The bright day is done and we are for the dark
That quotation from Anthony and Cleopatra is always in my mind at this time of the year. I hate the months that end in 'er'., because they are the dark ones. Ironic, considering I write darker things into my romance. Now that the clocks have changed it is all down hill until the solstice in December. It is only physical darkness not death, which is what Cleopatra and her followers were facing - but I still don't like it.
Tomorrow is Halloween - celebrated with pumpkins, trick and treat and apple bobbing. We always bobbed for apples when I was growing up - usually tied from a string attached to the indoor washing line. I don't remember apples in a bath of water, but that would probably have been considered too messy.
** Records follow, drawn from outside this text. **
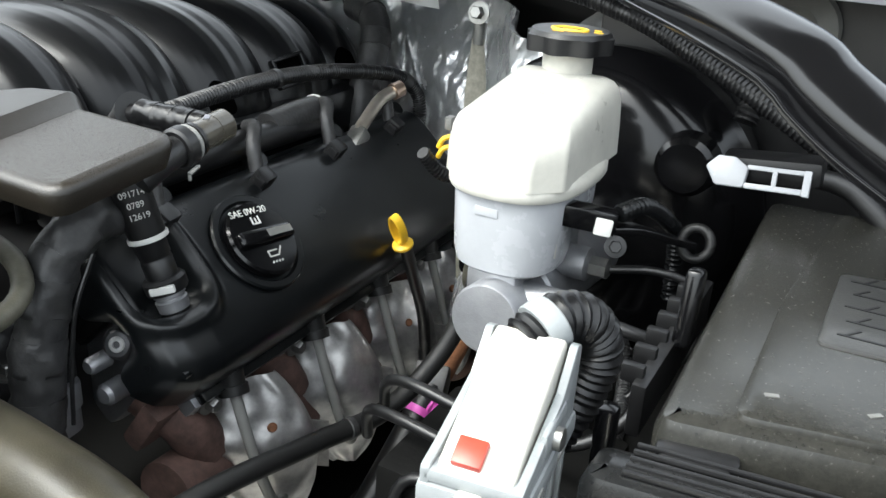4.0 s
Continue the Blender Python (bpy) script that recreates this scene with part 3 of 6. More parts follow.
def valve_cover(sx):
    m = bank(sx)
    s = m.to_3x3() @ Vector((0, 1, 0))
    f = 1 if s.y > 0 else -1
    t = thing("valve_cover", "black moulded plastic valve cover with rounded shoulders", "valve cover", m.translation - Vector((0, -0.22, 0.05)))
    y0, y1 = -0.026, 0.475
    def fn(u, v):
        y = y0 + (y1 - y0) * v
        w = lerp1(v, [0, 0.010, 0.024, 0.058, 0.10, 0.95, 0.985, 1.0], [0.046, 0.054, 0.062, 0.071, 0.074, 0.074, 0.070, 0.058])
        h = lerp1(v, [0, 0.005, 0.012, 0.026, 0.05, 0.10, 0.94, 0.98, 1.0], [-0.052, -0.026, -0.014, -0.006, -0.001, 0.002, 0.000, -0.012, -0.045])
        # the pocket round the breather socket is open towards the manifold
        c = math.copysign(math.sin(math.pi * abs(u - 0.5)) ** 2, u - 0.5)
        px, py = 0.074 * math.copysign(abs(c) ** 0.42, u - 0.5), abs(y - 0.014)
        q = ((py / 0.030) ** 3 + (max(px + 0.017, 0.0) / 0.038) ** 3) ** (1 / 3)
        e = min(max((1.0 - q) / 0.30, 0.0), 1.0)
        h -= 0.021 * e * e * (3 - 2 * e)
        h += 0.0055 * math.exp(-((q - 1.22) / 0.17) ** 2)
        x = w * math.copysign(abs(c) ** 0.42, c)
        z = -0.055 + (0.055 + h) * max(1 - c * c, 0.0) ** 0.20
        # the front wall is dented where the head plug sits
        y += 0.024 * math.exp(-((x - 0.006) / 0.019) ** 4) * min(max((-0.024 - z) / 0.016, 0.0), 1.0) * max(0.0, 0.02 - y) / 0.046
        return m @ Vector((x, f * y, z))
    part("shell", sheet(110, 260, fn, 0.003), M_VC, t, angle=60)
    for e in (-1, 1):
        part("gasket_flange", box(0.012, y1 - 0.02, 0.010, m @ pose(e * 0.076, f * (0.02 + y1) / 2, -0.052), 0.003), M_VC, t)
    return t, m, f


VC, VM, VF = valve_cover(1)
valve_cover(-1)


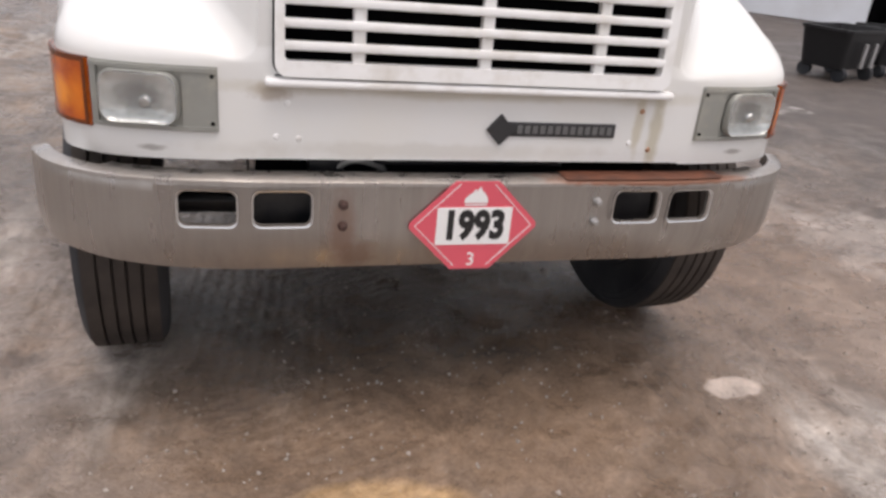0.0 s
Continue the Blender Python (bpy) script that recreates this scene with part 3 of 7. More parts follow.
def ground_height(x, y):
    """Trodden mud: broad dips, lumps, wheel tracks along the truck and a few across its nose."""
    x, y = np.asarray(x, float), np.asarray(y, float)
    far = np.hypot(np.maximum(np.abs(x) - 1.3, 0), np.maximum(np.abs(y - 3.2) - 3.4, 0))
    open_yard = np.clip((far - 0.15) / 1.5, 0, 1)
    h = 0.030 * lumps(x, y, 0.35, 2, 1) * (0.3 + 0.7 * open_yard)
    rough = np.clip(0.5 + 0.9 * lumps(x, y, 0.55, 2, 5) + 0.35 * (x < -1.0), 0.12, 1.2)
    h = h + 0.020 * rough * lumps(x, y, 3.1, 4, 9, 0.6)
    h = h + 0.020 * rough * (0.4 - np.abs(lumps(x, y, 6.0, 3, 3, 0.6)))
    wob = 0.05 * lumps(x, y, 0.8, 2, 12)
    along = np.clip(lumps(x * 2.2 + wob, y * 0.12, 1.0, 2, 21) * 2, 0, 1) * np.clip((x - 0.2) / 0.6, 0, 1)
    h = h + 0.0055 * along * np.sin((x + wob) * 2 * math.pi / 0.055)
    d = x * 0.80 - y * 0.60 + wob
    across = np.clip(lumps(d * 2.0, (x * 0.6 + y * 0.8) * 0.2, 1.0, 2, 31) * 2, 0, 1) * np.clip(1.6 - np.hypot(x - 1.3, y - 0.4) / 1.3, 0, 1)
    h = h + 0.005 * across * np.sin(d * 2 * math.pi / 0.06)
    dip = 0.030 * np.exp(-((x + 1.03) ** 2 + (y - 0.85) ** 2) / 0.5)
    level = sum(np.exp(-((x - wx) ** 2 + (y - wy) ** 2) / 0.06) for wx, wy in ((1.03, 0.9), (-1.03, 0.87), (0.72, 5.83), (1.08, 5.83)))
    return h * (1 - np.clip(level, 0, 1)) - 0.004 - 0.022 * (1 - open_yard) - dip


def spread(lo, hi, step):
    """Even steps from lo to hi, then ever wider ones out to the horizon."""
    mid = list(np.arange(lo, hi, step))
    left, right, k = [lo], [mid[-1]], step
    while right[-1] < 1400:
        k = min(k * 1.11, 60)
        left.append(left[-1] - k)
        right.append(right[-1] + k)
    return np.array(left[:0:-1] + mid + right[1:])


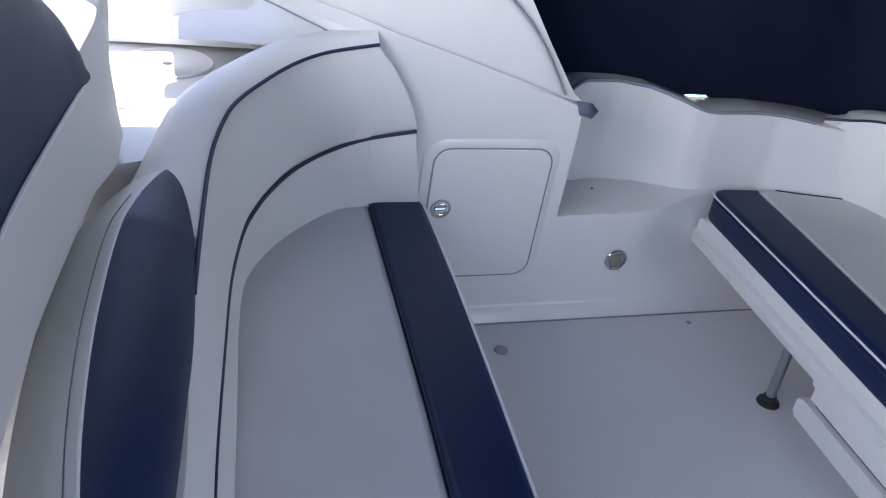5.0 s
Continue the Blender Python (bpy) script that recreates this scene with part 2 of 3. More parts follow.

As a teenager there were parties and the chance to dress up as something spooky and witchy.
Traditionally Halloween is a liminal space, when the veil between the world of the dead and the world of the living is meant to be at its thinnest, one of the pause points in the Wheel of the Year. I've been researching that - because it interests me, but also because I want to include a folk lore element in the WIP. At the moment I'm working on Yule, which is around 21st December, as the village I am creating will be celebrating that and I want the book to culminate in another festival with pagan roots. Not Halloween as it is a bit too obvious. I've thought about Beltane on 1st May, but Mary Stewart's Wildfire at Midnight, uses Beltane fires on the Isle of Skye to very creepy effect. It is an inspiration, but I think I need to find my own festival. The Summer Solstice would be a classic but at the moment I am opting for Lammas which is 1st August and the first stage in the celebration of the year's harvest. The end of the book is very much in outline only at present. I'm not sure that it will be creepy so much as the chance for confusion with a lot of plot strands coming together and crossing - or maybe that should be tangling? I'm looking forward to getting there, and finding out, but there is a lot that has to take place before then.